The shell provides several ways to manipulate the environment. On
invocation, the shell scans its own environment and creates a parameter
for each name found, automatically marking it for export to child pro-
cesses. Executed commands inherit the environment.
In practical terms, it allows you to define behavior that is shared or unique to programs invoked from the present shell. For example, when using crontab
or visudo
you can define the EDITOR
environment variable to define another editor other than the one your system would use by default. The same can be held true for things like the man
command which looks at your PAGER
environment to work out what pager program should be used to display the output of the man page with.

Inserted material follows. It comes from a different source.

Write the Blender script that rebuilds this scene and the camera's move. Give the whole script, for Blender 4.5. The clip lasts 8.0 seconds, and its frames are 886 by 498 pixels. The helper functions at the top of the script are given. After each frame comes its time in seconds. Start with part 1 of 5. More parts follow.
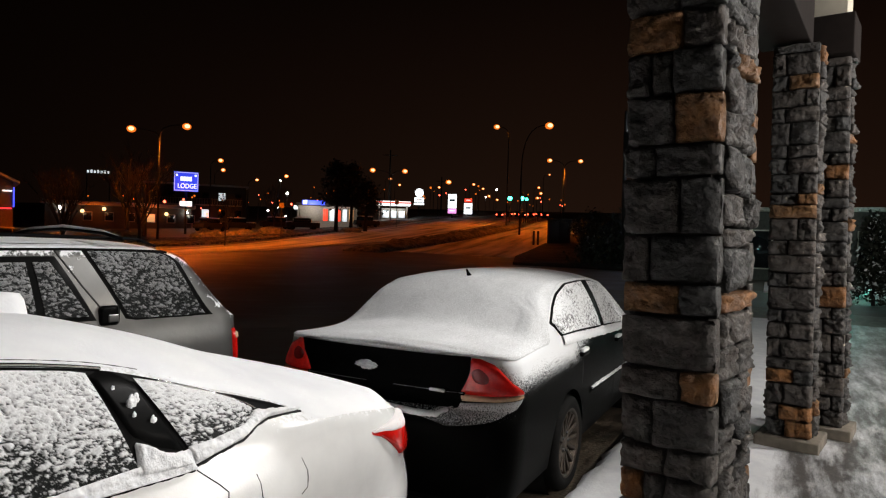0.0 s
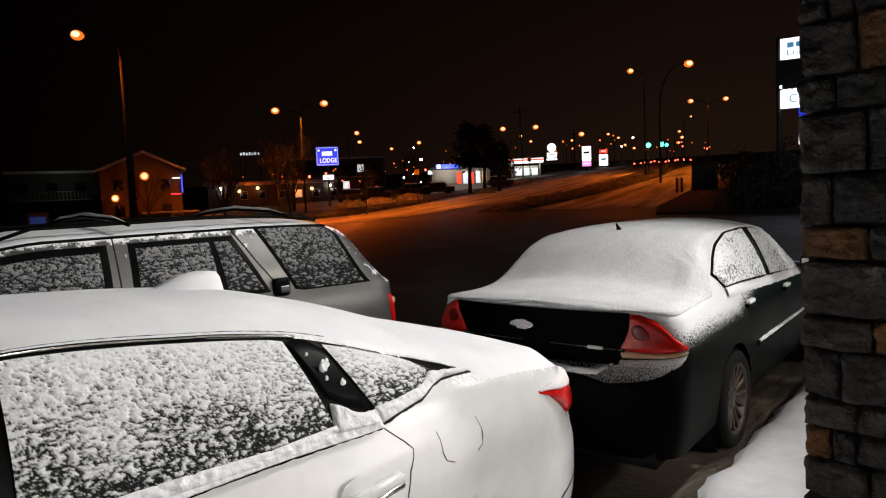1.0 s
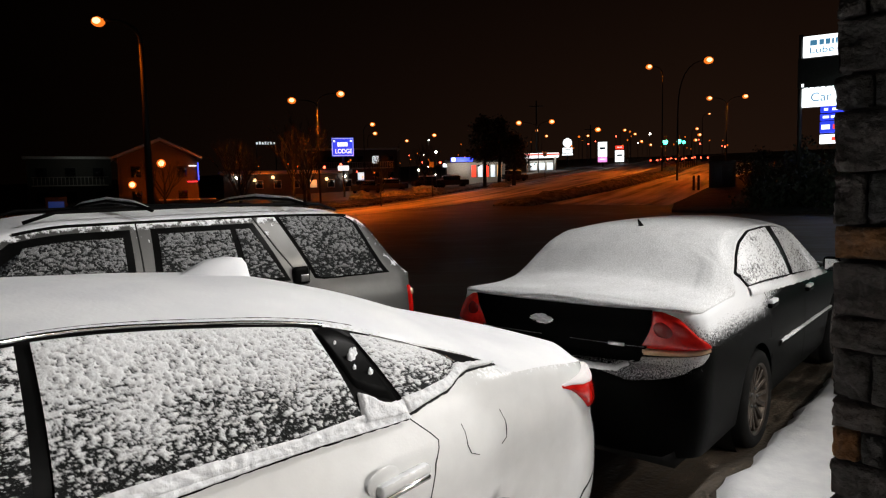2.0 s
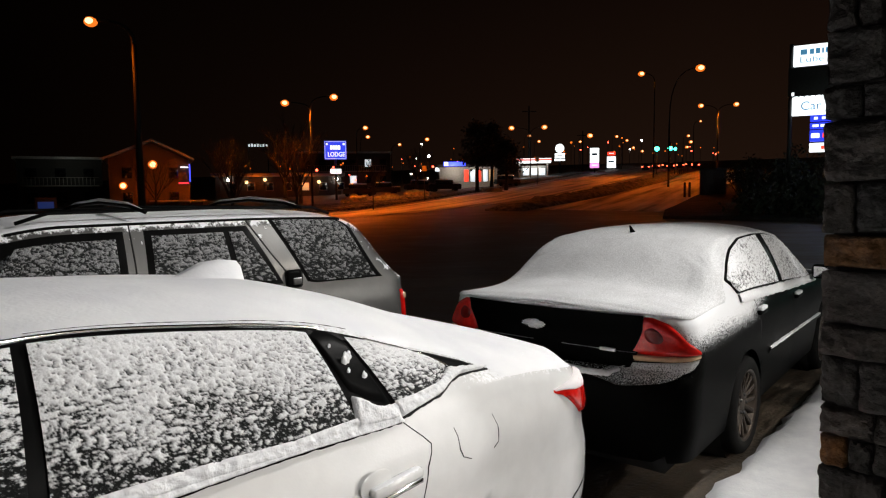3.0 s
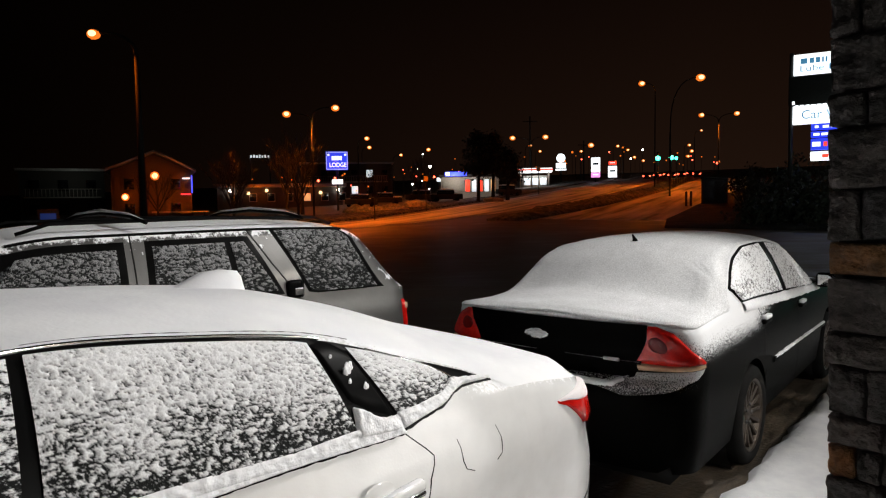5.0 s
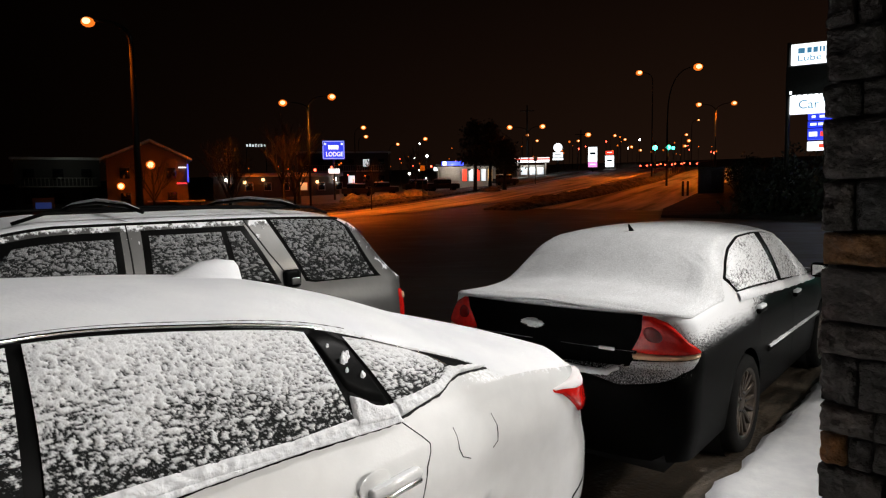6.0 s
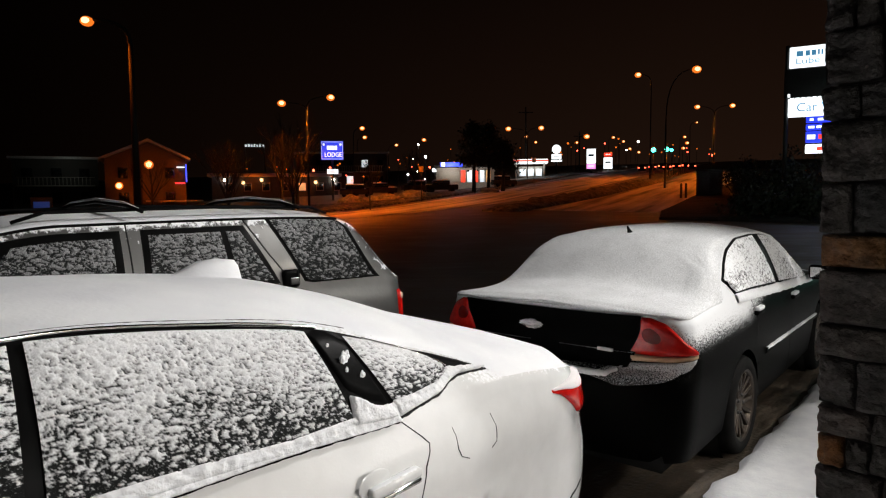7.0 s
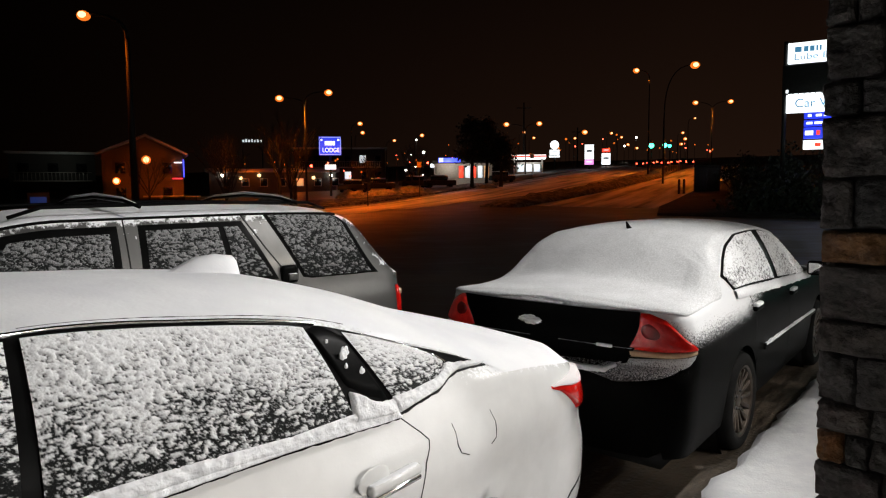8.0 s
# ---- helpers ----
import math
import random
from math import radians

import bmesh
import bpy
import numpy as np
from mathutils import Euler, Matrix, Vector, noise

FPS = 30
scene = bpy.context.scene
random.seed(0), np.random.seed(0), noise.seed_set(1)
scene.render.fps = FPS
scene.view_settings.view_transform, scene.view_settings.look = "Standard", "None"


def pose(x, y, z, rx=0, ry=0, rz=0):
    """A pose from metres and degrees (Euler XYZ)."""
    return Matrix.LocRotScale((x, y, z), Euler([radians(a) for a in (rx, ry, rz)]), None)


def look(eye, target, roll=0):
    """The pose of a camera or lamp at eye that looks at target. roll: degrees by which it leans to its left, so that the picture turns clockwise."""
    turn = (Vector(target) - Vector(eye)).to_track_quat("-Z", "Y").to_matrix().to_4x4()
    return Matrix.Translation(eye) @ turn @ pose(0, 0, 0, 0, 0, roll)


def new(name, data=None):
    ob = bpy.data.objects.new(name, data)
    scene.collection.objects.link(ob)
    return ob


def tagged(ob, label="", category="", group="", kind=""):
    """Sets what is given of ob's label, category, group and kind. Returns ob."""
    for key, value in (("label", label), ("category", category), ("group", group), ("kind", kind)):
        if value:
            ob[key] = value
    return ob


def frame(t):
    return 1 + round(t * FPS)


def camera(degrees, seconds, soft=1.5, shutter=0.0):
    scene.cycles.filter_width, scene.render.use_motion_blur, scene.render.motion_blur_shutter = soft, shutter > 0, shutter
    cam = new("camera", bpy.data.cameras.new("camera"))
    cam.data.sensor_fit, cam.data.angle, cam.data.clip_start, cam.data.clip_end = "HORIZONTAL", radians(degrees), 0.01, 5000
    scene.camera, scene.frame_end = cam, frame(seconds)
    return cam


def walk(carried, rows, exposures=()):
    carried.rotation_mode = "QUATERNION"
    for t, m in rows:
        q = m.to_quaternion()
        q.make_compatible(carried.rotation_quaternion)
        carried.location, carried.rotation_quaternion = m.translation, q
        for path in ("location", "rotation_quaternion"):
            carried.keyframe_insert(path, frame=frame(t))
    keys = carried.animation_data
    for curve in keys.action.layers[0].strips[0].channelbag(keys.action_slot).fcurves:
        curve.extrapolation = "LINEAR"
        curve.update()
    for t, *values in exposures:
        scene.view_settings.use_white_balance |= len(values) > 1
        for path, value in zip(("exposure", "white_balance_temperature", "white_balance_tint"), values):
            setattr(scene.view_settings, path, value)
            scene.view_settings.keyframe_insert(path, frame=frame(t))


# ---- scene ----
# camera: a phone held at head height; it swings left, then stays nearly still
cam = camera(68.03, 8.0, 1.2)
PATH = [  # seconds, x, y, z, yaw, pitch, lean to the left
    (0, 0.148, -0.013, 1.833, -12.35, -1.09, 1.69),
    (0.2, 0.120, 0.006, 1.830, -9.78, -0.76, 0.56),
    (0.5, 0.105, -0.011, 1.841, -5.19, -3.81, -1.40),
    (0.7, 0.089, -0.010, 1.842, -3.35, -4.58, -2.17),
    (1, 0.062, -0.007, 1.844, -0.51, -4.58, -2.43),
    (1.2, 0.047, 0.007, 1.841, 0.23, -5.20, -2.31),
    (2.3, 0.001, 0.010, 1.837, 0.26, -5.14, -0.76),
    (2.5, -0.000, -0.001, 1.840, -0.00, -5.14, -0.49),
    (3, -0.002, -0.006, 1.841, -0.11, -4.80, -0.68),
    (3.5, -0.000, 0.002, 1.838, -0.65, -4.68, -0.43),
    (4, 0.002, 0.001, 1.840, -0.90, -4.32, -0.30),
    (4.5, 0.001, -0.008, 1.841, -0.42, -3.88, -0.62),
    (4.7, -0.003, 0.009, 1.839, 0.10, -3.82, -0.91),
    (5.8, -0.004, 0.018, 1.834, -0.32, -4.70, -0.91),
    (6, -0.002, 0.004, 1.838, -0.24, -4.84, -0.84),
    (6.5, -0.008, 0.003, 1.836, -0.31, -4.89, -0.61),
    (7, -0.008, -0.002, 1.836, -0.40, -4.75, -0.58),
    (7.5, -0.014, -0.001, 1.835, -0.39, -4.69, -0.36),
    (8, -0.014, 0.010, 1.835, -0.58, -5.13, -0.52),
]


def held(x, y, z, yaw, pitch, lean):
    return pose(x, y, z, 90 + pitch, 0, yaw) @ pose(0, 0, 0, 0, 0, lean)


walk(cam, [(r[0], held(*r[1:])) for r in PATH], exposures=[(0.0, 0.0), (8.0, 0.0)])

# ---- world: night sky with a faint sodium glow over the town ----
world = bpy.data.worlds.new("night")
scene.world = world
world.use_nodes = True
wn, wl = world.node_tree.nodes, world.node_tree.links
bg = wn["Background"]
tc = wn.new("ShaderNodeTexCoord")
sep = wn.new("ShaderNodeSeparateXYZ")
ramp = wn.new("ShaderNodeValToRGB")
wl.new(tc.outputs["Generated"], sep.inputs[0])
wl.new(sep.outputs["Z"], ramp.inputs[0])
side = wn.new("ShaderNodeMapRange")
side.inputs[1].default_value, side.inputs[2].default_value = -0.55, 0.35
side.inputs[3].default_value, side.inputs[4].default_value = 0.07, 1.0
wl.new(sep.outputs["X"], side.inputs[0])
wl.new(side.outputs[0], bg.inputs[1])
wl.new(ramp.outputs[0], bg.inputs[0])
ramp.color_ramp.elements[0].color = (0.0135, 0.0062, 0.0036, 1)
ramp.color_ramp.elements[1].position = 0.45
ramp.color_ramp.elements[1].color = (0.0005, 0.00035, 0.0003, 1)

SODIUM = (1.0, 0.155, 0.004)
COOL = (1.0, 0.97, 0.94)


def lamp(name, kind, m, watts, colour, size=0.3, cone=150, blend=0.5):
    data = bpy.data.lights.new(name, kind)
    data.energy, data.color = watts, colour
    if kind == "AREA":
        data.shape, data.size = "DISK", size
    else:
        data.shadow_soft_size = size
    if kind == "SPOT":
        data.spot_size, data.spot_blend = radians(cone), blend
    ob = new(name, data)
    ob.matrix_world = m
    return ob


# lights at the entrance: under the canopy, and an added, unseen flood lamp on the beam between the pillars
CANOPY_LIGHTS = [(6.6, -1.6), (9.0, 3.0)]
CANOPY_Z = 4.3
for (x, y), watts in zip(CANOPY_LIGHTS, (950, 850)):
    lamp("canopy_lamp", "POINT", pose(x, y, CANOPY_Z - 0.35), watts, COOL, 0.2)
ADDED_FLOOD = (4.0, 4.9, 5.3)
lamp("added_flood_lamp", "SPOT", look(ADDED_FLOOD, (-1.5, 2.0, 1.2)), 1950, COOL, 0.18, 88, 1.0)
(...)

Quite a lot of unix commands read the environment and depending on what is set there alter their output/processing/action depending on these. Some are shared, some are unique to the program. Most man pages contain information on how the environment variable have an effect on the described program.
Other practical illustrations are for things such as systems with several installs of Oracle on the same platform. By setting ORACLE_HOME
, the whole suite of oracle commands (as loaded from your PATH
environment variable) then pull settings, definitions, mappings and libraries from under that top level directory. The same hold true for other programs such as java with it's JAVA_HOME
environment variable.
bash itself has many environment variables which can change the behavior of a range of things from history (HISTSIZE
, HISTFILE
etc), screen size (COLUMNS
), tab completion (FIGNORE
,GLOBIGNORE
) locale and character encoding/decoding (LANG
, LC_*
), prompt (PS1
.. PS4
), and so forth (again seek knowledge from the bash man page).
Also you can write scripts/programs that make use of your own custom environment variables (to pass settings, or change functionality).